• **Directive**: Reproduce the listing below exactly, minus its pictures.

• **Information shown**:
····················
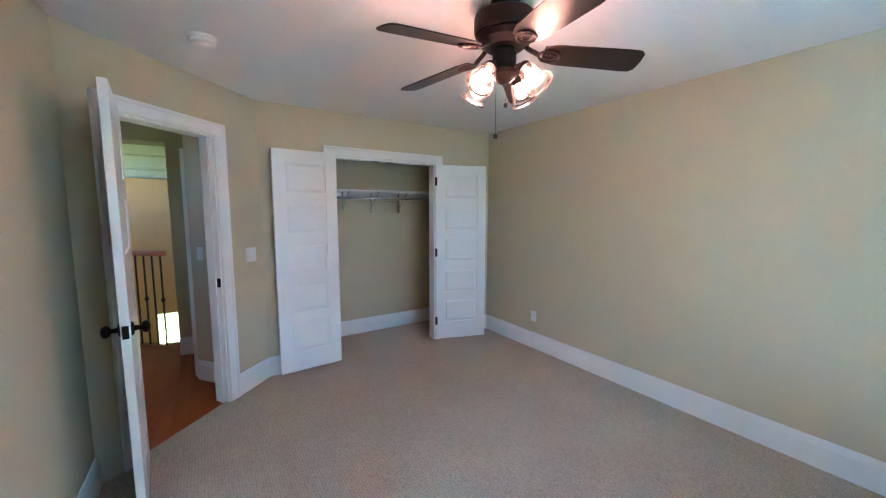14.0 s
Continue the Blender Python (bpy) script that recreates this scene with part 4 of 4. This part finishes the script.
# white gate and picket fence
def fence(pts, label, h=1.0, gap=0.30, name="picket_fence", solid=False):
    line = [Vector(p) for p in pts]
    x, y = line[0]
    e = empty(name, pose(x, y, ground_z(x, y)), label, "fence")
    for a, b in zip(line[:-1], line[1:]):
        d = (b - a); n = max(1, int(d.length / gap)); dirn = d.normalized(); ang = math.degrees(math.atan2(dirn.y, dirn.x))
        for k in range(n):
            p = a + dirn * gap * k
            z = ground_z(p.x, p.y) - ground_z(x, y)
            post = k % 7 == 0
            w = 0.06 if post else (gap * 0.46 if solid else 0.045)
            bm = B((-w, -0.05 if post else -0.01, -0.05), (w, 0.05 if post else 0.01, h * (1.1 if post else 1.0)))
            o = part("post" if post else "picket", bm, M_WHITE, e)
            o.matrix_local = pose(p.x - x, p.y - y, z, 0, 0, ang)
        za, zb = ground_z(*a) - ground_z(x, y), ground_z(*b) - ground_z(x, y)
        for f in (0.25, 0.75):
            part("rail", sweep(bmesh.new(), [(-0.02, -0.04), (0.02, -0.04), (0.02, 0.04), (-0.02, 0.04)], (a.x - x, a.y - y, za + h * f), (b.x - x, b.y - y, zb + h * f), (-dirn.y, dirn.x, 0)), M_WHITE, e)
    return e

fence([(62.8, 14.6), (65.0, 10.6)], "solid white gate fence beside the brick house", 1.7, 0.28, solid=True)
fence([(57.5, 4.4), (64, 2.4), (72, 0.2)], "white picket fence round a garden by the pond", 1.1, 0.34)
fence([(57.5, 4.4), (66, 6.2)], "white picket fence along a lawn", 1.1, 0.34)

# mailboxes
def mailbox(x, y, rot):
    e = empty("mailbox", pose(x, y, ground_z(x, y) - 0.03, 0, 0, rot), "black mailbox on a dark wooden post by the road", "mailbox", "roadside mailboxes")
    bm = B((-0.05, -0.05, 0), (0.05, 0.05, 1.05), 0.006); box(bm, (-0.05, -0.02, 0.74), (0.42, 0.02, 0.80), 0.004)
    part("post", bm, M_BARK, e)
    bm = B((0.06, -0.085, 0.80), (0.50, 0.085, 0.92), 0.004)
    m = Matrix.Translation((0.28, 0, 0.92)) @ Matrix.Rotation(radians(90), 4, 'Y')
    bmesh.ops.create_cone(bm, cap_ends=True, segments=20, radius1=0.085, radius2=0.085, depth=0.44, matrix=m)
    part("box", bm, M_IRON, e)
    part("flag", B((0.12, -0.10, 0.90), (0.15, -0.09, 1.07)), M_MAROON, e, "small red flag")
    return e
mailbox(18.1, 0.0, 20)
mailbox(15.7, 14.6, -165)
mailbox(22.6, 22.6, -165)

# parked car far down the road
def car(x, y, rot, mat):
    e = empty("car", pose(x, y, ground_z(x, y), 0, 0, rot), "pale parked car in a far driveway", "car")
    bm = B((-2.2, -0.88, 0.30), (2.2, 0.88, 0.85), 0.12, 3); part("body", bm, mat, e)
    bm = B((-1.3, -0.78, 0.80), (1.0, 0.78, 1.42), 0.22, 3); part("cabin", bm, M_DARKGLASS, e)
    for sx in (-1.35, 1.35):
        for sy in (-0.88, 0.70):
            part("wheel", cyl(bmesh.new(), (sx, sy, 0.32), (sx, sy + 0.18, 0.32), 0.32, seg=18), M_SLOT, e)
car(24.5, 43.5, 30, M_WHITE)
car(28.5, 41.0, 20, M_STONE)

# the storey below and the roof over the room
M_OUTER = material("pale_outer_wall", (0.62, 0.58, 0.50), 0.85, var=0.05, scale=1.5, bump=0.2, bump_scale=12)
bm = B((-5.95, YS - 2.57, -3.6), (T, T, -0.062))
structure(part("wall_storey_below", bm, M_OUTER), "pale outer wall of the storey below", "wall")
structure(part("roof", gable_roof(bmesh.new(), -9.1, T, 6.6, 0, 2.2, over=0.45, hip=2.5), M_ROOFB), "brown shingle roof over the upper storey", "roof").matrix_world = pose(0, -2.95, 3.06)
# unseen eave over the window, added to keep direct sun off sill and slats
structure(part("trim", B((0.16, YS - 1, 2.56), (0.75, 0.8, 2.68)), M_WHITE), "added white eave soffit, unseen, shading the window from the sun", "eaves")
····················
• **Finished answer**:
14.0 s
Continue the Blender Python (bpy) script that recreates this scene with part 4 of 4. This part finishes the script.
# white gate and picket fence
def fence(pts, label, h=1.0, gap=0.30, name="picket_fence", solid=False):
    line = [Vector(p) for p in pts]
    x, y = line[0]
    e = empty(name, pose(x, y, ground_z(x, y)), label, "fence")
    for a, b in zip(line[:-1], line[1:]):
        d = (b - a); n = max(1, int(d.length / gap)); dirn = d.normalized(); ang = math.degrees(math.atan2(dirn.y, dirn.x))
        for k in range(n):
            p = a + dirn * gap * k
            z = ground_z(p.x, p.y) - ground_z(x, y)
            post = k % 7 == 0
            w = 0.06 if post else (gap * 0.46 if solid else 0.045)
            bm = B((-w, -0.05 if post else -0.01, -0.05), (w, 0.05 if post else 0.01, h * (1.1 if post else 1.0)))
            o = part("post" if post else "picket", bm, M_WHITE, e)
            o.matrix_local = pose(p.x - x, p.y - y, z, 0, 0, ang)
        za, zb = ground_z(*a) - ground_z(x, y), ground_z(*b) - ground_z(x, y)
        for f in (0.25, 0.75):
            part("rail", sweep(bmesh.new(), [(-0.02, -0.04), (0.02, -0.04), (0.02, 0.04), (-0.02, 0.04)], (a.x - x, a.y - y, za + h * f), (b.x - x, b.y - y, zb + h * f), (-dirn.y, dirn.x, 0)), M_WHITE, e)
    return e

fence([(62.8, 14.6), (65.0, 10.6)], "solid white gate fence beside the brick house", 1.7, 0.28, solid=True)
fence([(57.5, 4.4), (64, 2.4), (72, 0.2)], "white picket fence round a garden by the pond", 1.1, 0.34)
fence([(57.5, 4.4), (66, 6.2)], "white picket fence along a lawn", 1.1, 0.34)

# mailboxes
def mailbox(x, y, rot):
    e = empty("mailbox", pose(x, y, ground_z(x, y) - 0.03, 0, 0, rot), "black mailbox on a dark wooden post by the road", "mailbox", "roadside mailboxes")
    bm = B((-0.05, -0.05, 0), (0.05, 0.05, 1.05), 0.006); box(bm, (-0.05, -0.02, 0.74), (0.42, 0.02, 0.80), 0.004)
    part("post", bm, M_BARK, e)
    bm = B((0.06, -0.085, 0.80), (0.50, 0.085, 0.92), 0.004)
    m = Matrix.Translation((0.28, 0, 0.92)) @ Matrix.Rotation(radians(90), 4, 'Y')
    bmesh.ops.create_cone(bm, cap_ends=True, segments=20, radius1=0.085, radius2=0.085, depth=0.44, matrix=m)
    part("box", bm, M_IRON, e)
    part("flag", B((0.12, -0.10, 0.90), (0.15, -0.09, 1.07)), M_MAROON, e, "small red flag")
    return e
mailbox(18.1, 0.0, 20)
mailbox(15.7, 14.6, -165)
mailbox(22.6, 22.6, -165)

# parked car far down the road
def car(x, y, rot, mat):
    e = empty("car", pose(x, y, ground_z(x, y), 0, 0, rot), "pale parked car in a far driveway", "car")
    bm = B((-2.2, -0.88, 0.30), (2.2, 0.88, 0.85), 0.12, 3); part("body", bm, mat, e)
    bm = B((-1.3, -0.78, 0.80), (1.0, 0.78, 1.42), 0.22, 3); part("cabin", bm, M_DARKGLASS, e)
    for sx in (-1.35, 1.35):
        for sy in (-0.88, 0.70):
            part("wheel", cyl(bmesh.new(), (sx, sy, 0.32), (sx, sy + 0.18, 0.32), 0.32, seg=18), M_SLOT, e)
car(24.5, 43.5, 30, M_WHITE)
car(28.5, 41.0, 20, M_STONE)

# the storey below and the roof over the room
M_OUTER = material("pale_outer_wall", (0.62, 0.58, 0.50), 0.85, var=0.05, scale=1.5, bump=0.2, bump_scale=12)
bm = B((-5.95, YS - 2.57, -3.6), (T, T, -0.062))
structure(part("wall_storey_below", bm, M_OUTER), "pale outer wall of the storey below", "wall")
structure(part("roof", gable_roof(bmesh.new(), -9.1, T, 6.6, 0, 2.2, over=0.45, hip=2.5), M_ROOFB), "brown shingle roof over the upper storey", "roof").matrix_world = pose(0, -2.95, 3.06)
# unseen eave over the window, added to keep direct sun off sill and slats
structure(part("trim", B((0.16, YS - 1, 2.56), (0.75, 0.8, 2.68)), M_WHITE), "added white eave soffit, unseen, shading the window from the sun", "eaves")